Nothing in the data should change when you return it, but leave the pictures out.

Dataset content
+++

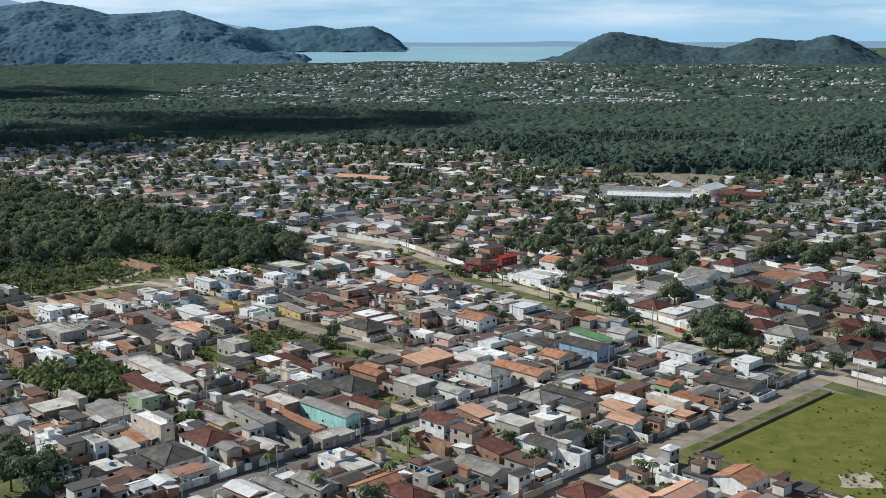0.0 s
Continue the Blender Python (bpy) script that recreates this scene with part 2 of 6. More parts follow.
# plants
material("leaf", (0.154, 0.183, 0.108), dark=(0.084, 0.109, 0.079), light=(0.250, 0.266, 0.122), big=0.085, fine=0.3, bump=0.0, island=0.18, rough=0.75, spec=0.1, through_light=0.38)
material("leaf_bright", (0.188, 0.220, 0.088), dark=(0.115, 0.148, 0.068), light=(0.275, 0.288, 0.125), big=0.09, fine=0.5, bump=0.0, island=0.45, rough=0.75, spec=0.1, through_light=0.4)
# darker leaf copy for crown insides, their inner shade painted in
material("leaf_core_shade", (0.092, 0.106, 0.060), dark=(0.052, 0.064, 0.040), light=(0.140, 0.158, 0.085), big=0.35, fine=1.1, bump=1.0, dist=0.8, spec=0.0)
# far leaf colour with bluish distance haze mixed in
material("leaf_far_hazed", (0.080, 0.113, 0.090), dark=(0.056, 0.084, 0.073), light=(0.116, 0.148, 0.098), big=0.02, fine=0.16, bump=0.0, vary=0.0, spec=0.0, through_light=0.25)
material("meadow_leaf", (0.150, 0.180, 0.078), dark=(0.095, 0.125, 0.058), light=(0.215, 0.235, 0.110), big=0.03, fine=0.3, bump=0.0, vary=0.0, spec=0.0, through_light=0.25)
material("bark", (0.16, 0.12, 0.085), big=1.5, fine=8)
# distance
# air haze is put into these paler, bluer hill colours
material("hill_near_hazed", (0.192, 0.246, 0.252), dark=(0.158, 0.208, 0.222), light=(0.232, 0.284, 0.272), big=0.015, fine=0.12, bump=0.0, vary=0.0, spec=0.0, through_light=0.3)
material("hill_mid_hazed", (0.138, 0.222, 0.288), dark=(0.116, 0.194, 0.258), light=(0.160, 0.246, 0.308), big=0.012, fine=0.09, bump=0.0, vary=0.0, spec=0.0, through_light=0.25)
material("hill_bay_hazed", (0.074, 0.114, 0.128), dark=(0.056, 0.090, 0.104), light=(0.096, 0.138, 0.146), big=0.012, fine=0.09, bump=0.0, vary=0.0, spec=0.0, through_light=0.2)
material("hill_far_hazed", (0.090, 0.160, 0.205), dark=(0.075, 0.135, 0.18), light=(0.105, 0.18, 0.215), big=0.006, fine=0.03, bump=0.4, dist=5.0, spec=0.0)
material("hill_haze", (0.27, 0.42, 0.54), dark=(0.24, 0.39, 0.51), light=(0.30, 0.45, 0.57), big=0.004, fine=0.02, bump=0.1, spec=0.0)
material("sea_water", (0.30, 0.48, 0.54), dark=(0.26, 0.44, 0.50), light=(0.35, 0.53, 0.58), big=0.004, fine=0.03, bump=0.1, rough=0.35)
# things
material("glass_dark", (0.025, 0.030, 0.036), rough=0.12, bump=0.0, spec=0.6, vary=0.6)
material("metal_grey", (0.45, 0.46, 0.47), rough=0.45, metal=0.6)
material("gate_white", (0.62, 0.63, 0.64), rough=0.6, stain=0.3, vary=0.4)
material("gate_dark", (0.12, 0.13, 0.15), rough=0.6, vary=0.5)
material("tank_blue", (0.06, 0.19, 0.40), rough=0.45, vary=0.3)
material("pole_conc", (0.42, 0.41, 0.39), big=0.8)
material("tyre", (0.02, 0.02, 0.02), bump=0.0)
material("car_white", (0.75, 0.75, 0.75), rough=0.25, bump=0.0, spec=0.5)
material("car_silver", (0.42, 0.43, 0.45), rough=0.25, bump=0.0, metal=0.4, spec=0.5)
material("car_black", (0.025, 0.025, 0.03), rough=0.2, bump=0.0, spec=0.5)
material("car_red", (0.42, 0.035, 0.02), rough=0.25, bump=0.0, spec=0.5)
material("cloud", (0.85, 0.85, 0.86), dark=(0.80, 0.80, 0.81), light=(0.88, 0.88, 0.88), big=0.01, fine=0.05, bump=0.2, dist=4.0, rough=1.0, spec=0.0, vary=0.0)
material("rubble", (0.42, 0.36, 0.30), big=0.6, fine=5, island=0.8)
material("wood_pole", (0.13, 0.10, 0.07), big=1.0)

# the far ranges are a plain pale backdrop that emits its haze light
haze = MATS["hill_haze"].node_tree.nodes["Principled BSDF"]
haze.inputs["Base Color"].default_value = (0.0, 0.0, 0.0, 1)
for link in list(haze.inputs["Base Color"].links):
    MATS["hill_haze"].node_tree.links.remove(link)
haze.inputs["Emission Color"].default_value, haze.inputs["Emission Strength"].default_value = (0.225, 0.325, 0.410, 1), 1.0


def far_material(name, stops):
    """Small distant pieces, each of one colour out of a range."""
    m = bpy.data.materials.new(name)
    m.use_nodes = True
    nt = m.node_tree
    geo = nt.nodes.new("ShaderNodeNewGeometry")
    r = ramp_node(nt, stops)
    r.color_ramp.interpolation = "CONSTANT"
    nt.links.new(geo.outputs["Random Per Island"], r.inputs["Fac"])
    b = nt.nodes["Principled BSDF"]
    tc = nt.nodes.new("ShaderNodeTexCoord")
    n = nt.nodes.new("ShaderNodeTexNoise")
    n.inputs["Scale"].default_value = 0.5
    nt.links.new(tc.outputs["Object"], n.inputs["Vector"])
    hsv = nt.nodes.new("ShaderNodeHueSaturation")
    mr = nt.nodes.new("ShaderNodeMapRange")
    mr.inputs["To Min"].default_value, mr.inputs["To Max"].default_value = 0.65, 1.3
    nt.links.new(n.outputs["Fac"], mr.inputs["Value"])
    nt.links.new(mr.outputs["Result"], hsv.inputs["Value"])
    nt.links.new(r.outputs["Color"], hsv.inputs["Color"])
    nt.links.new(hsv.outputs["Color"], b.inputs["Base Color"])
    b.inputs["Roughness"].default_value = 0.9
    MATS[name] = m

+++

Response for this exercise
0.0 s
Continue the Blender Python (bpy) script that recreates this scene with part 2 of 6. More parts follow.
# plants
material("leaf", (0.154, 0.183, 0.108), dark=(0.084, 0.109, 0.079), light=(0.250, 0.266, 0.122), big=0.085, fine=0.3, bump=0.0, island=0.18, rough=0.75, spec=0.1, through_light=0.38)
material("leaf_bright", (0.188, 0.220, 0.088), dark=(0.115, 0.148, 0.068), light=(0.275, 0.288, 0.125), big=0.09, fine=0.5, bump=0.0, island=0.45, rough=0.75, spec=0.1, through_light=0.4)
# darker leaf copy for crown insides, their inner shade painted in
material("leaf_core_shade", (0.092, 0.106, 0.060), dark=(0.052, 0.064, 0.040), light=(0.140, 0.158, 0.085), big=0.35, fine=1.1, bump=1.0, dist=0.8, spec=0.0)
# far leaf colour with bluish distance haze mixed in
material("leaf_far_hazed", (0.080, 0.113, 0.090), dark=(0.056, 0.084, 0.073), light=(0.116, 0.148, 0.098), big=0.02, fine=0.16, bump=0.0, vary=0.0, spec=0.0, through_light=0.25)
material("meadow_leaf", (0.150, 0.180, 0.078), dark=(0.095, 0.125, 0.058), light=(0.215, 0.235, 0.110), big=0.03, fine=0.3, bump=0.0, vary=0.0, spec=0.0, through_light=0.25)
material("bark", (0.16, 0.12, 0.085), big=1.5, fine=8)
# distance
# air haze is put into these paler, bluer hill colours
material("hill_near_hazed", (0.192, 0.246, 0.252), dark=(0.158, 0.208, 0.222), light=(0.232, 0.284, 0.272), big=0.015, fine=0.12, bump=0.0, vary=0.0, spec=0.0, through_light=0.3)
material("hill_mid_hazed", (0.138, 0.222, 0.288), dark=(0.116, 0.194, 0.258), light=(0.160, 0.246, 0.308), big=0.012, fine=0.09, bump=0.0, vary=0.0, spec=0.0, through_light=0.25)
material("hill_bay_hazed", (0.074, 0.114, 0.128), dark=(0.056, 0.090, 0.104), light=(0.096, 0.138, 0.146), big=0.012, fine=0.09, bump=0.0, vary=0.0, spec=0.0, through_light=0.2)
material("hill_far_hazed", (0.090, 0.160, 0.205), dark=(0.075, 0.135, 0.18), light=(0.105, 0.18, 0.215), big=0.006, fine=0.03, bump=0.4, dist=5.0, spec=0.0)
material("hill_haze", (0.27, 0.42, 0.54), dark=(0.24, 0.39, 0.51), light=(0.30, 0.45, 0.57), big=0.004, fine=0.02, bump=0.1, spec=0.0)
material("sea_water", (0.30, 0.48, 0.54), dark=(0.26, 0.44, 0.50), light=(0.35, 0.53, 0.58), big=0.004, fine=0.03, bump=0.1, rough=0.35)
# things
material("glass_dark", (0.025, 0.030, 0.036), rough=0.12, bump=0.0, spec=0.6, vary=0.6)
material("metal_grey", (0.45, 0.46, 0.47), rough=0.45, metal=0.6)
material("gate_white", (0.62, 0.63, 0.64), rough=0.6, stain=0.3, vary=0.4)
material("gate_dark", (0.12, 0.13, 0.15), rough=0.6, vary=0.5)
material("tank_blue", (0.06, 0.19, 0.40), rough=0.45, vary=0.3)
material("pole_conc", (0.42, 0.41, 0.39), big=0.8)
material("tyre", (0.02, 0.02, 0.02), bump=0.0)
material("car_white", (0.75, 0.75, 0.75), rough=0.25, bump=0.0, spec=0.5)
material("car_silver", (0.42, 0.43, 0.45), rough=0.25, bump=0.0, metal=0.4, spec=0.5)
material("car_black", (0.025, 0.025, 0.03), rough=0.2, bump=0.0, spec=0.5)
material("car_red", (0.42, 0.035, 0.02), rough=0.25, bump=0.0, spec=0.5)
material("cloud", (0.85, 0.85, 0.86), dark=(0.80, 0.80, 0.81), light=(0.88, 0.88, 0.88), big=0.01, fine=0.05, bump=0.2, dist=4.0, rough=1.0, spec=0.0, vary=0.0)
material("rubble", (0.42, 0.36, 0.30), big=0.6, fine=5, island=0.8)
material("wood_pole", (0.13, 0.10, 0.07), big=1.0)

# the far ranges are a plain pale backdrop that emits its haze light
haze = MATS["hill_haze"].node_tree.nodes["Principled BSDF"]
haze.inputs["Base Color"].default_value = (0.0, 0.0, 0.0, 1)
for link in list(haze.inputs["Base Color"].links):
    MATS["hill_haze"].node_tree.links.remove(link)
haze.inputs["Emission Color"].default_value, haze.inputs["Emission Strength"].default_value = (0.225, 0.325, 0.410, 1), 1.0


def far_material(name, stops):
    """Small distant pieces, each of one colour out of a range."""
    m = bpy.data.materials.new(name)
    m.use_nodes = True
    nt = m.node_tree
    geo = nt.nodes.new("ShaderNodeNewGeometry")
    r = ramp_node(nt, stops)
    r.color_ramp.interpolation = "CONSTANT"
    nt.links.new(geo.outputs["Random Per Island"], r.inputs["Fac"])
    b = nt.nodes["Principled BSDF"]
    tc = nt.nodes.new("ShaderNodeTexCoord")
    n = nt.nodes.new("ShaderNodeTexNoise")
    n.inputs["Scale"].default_value = 0.5
    nt.links.new(tc.outputs["Object"], n.inputs["Vector"])
    hsv = nt.nodes.new("ShaderNodeHueSaturation")
    mr = nt.nodes.new("ShaderNodeMapRange")
    mr.inputs["To Min"].default_value, mr.inputs["To Max"].default_value = 0.65, 1.3
    nt.links.new(n.outputs["Fac"], mr.inputs["Value"])
    nt.links.new(mr.outputs["Result"], hsv.inputs["Value"])
    nt.links.new(r.outputs["Color"], hsv.inputs["Color"])
    nt.links.new(hsv.outputs["Color"], b.inputs["Base Color"])
    b.inputs["Roughness"].default_value = 0.9
    MATS[name] = m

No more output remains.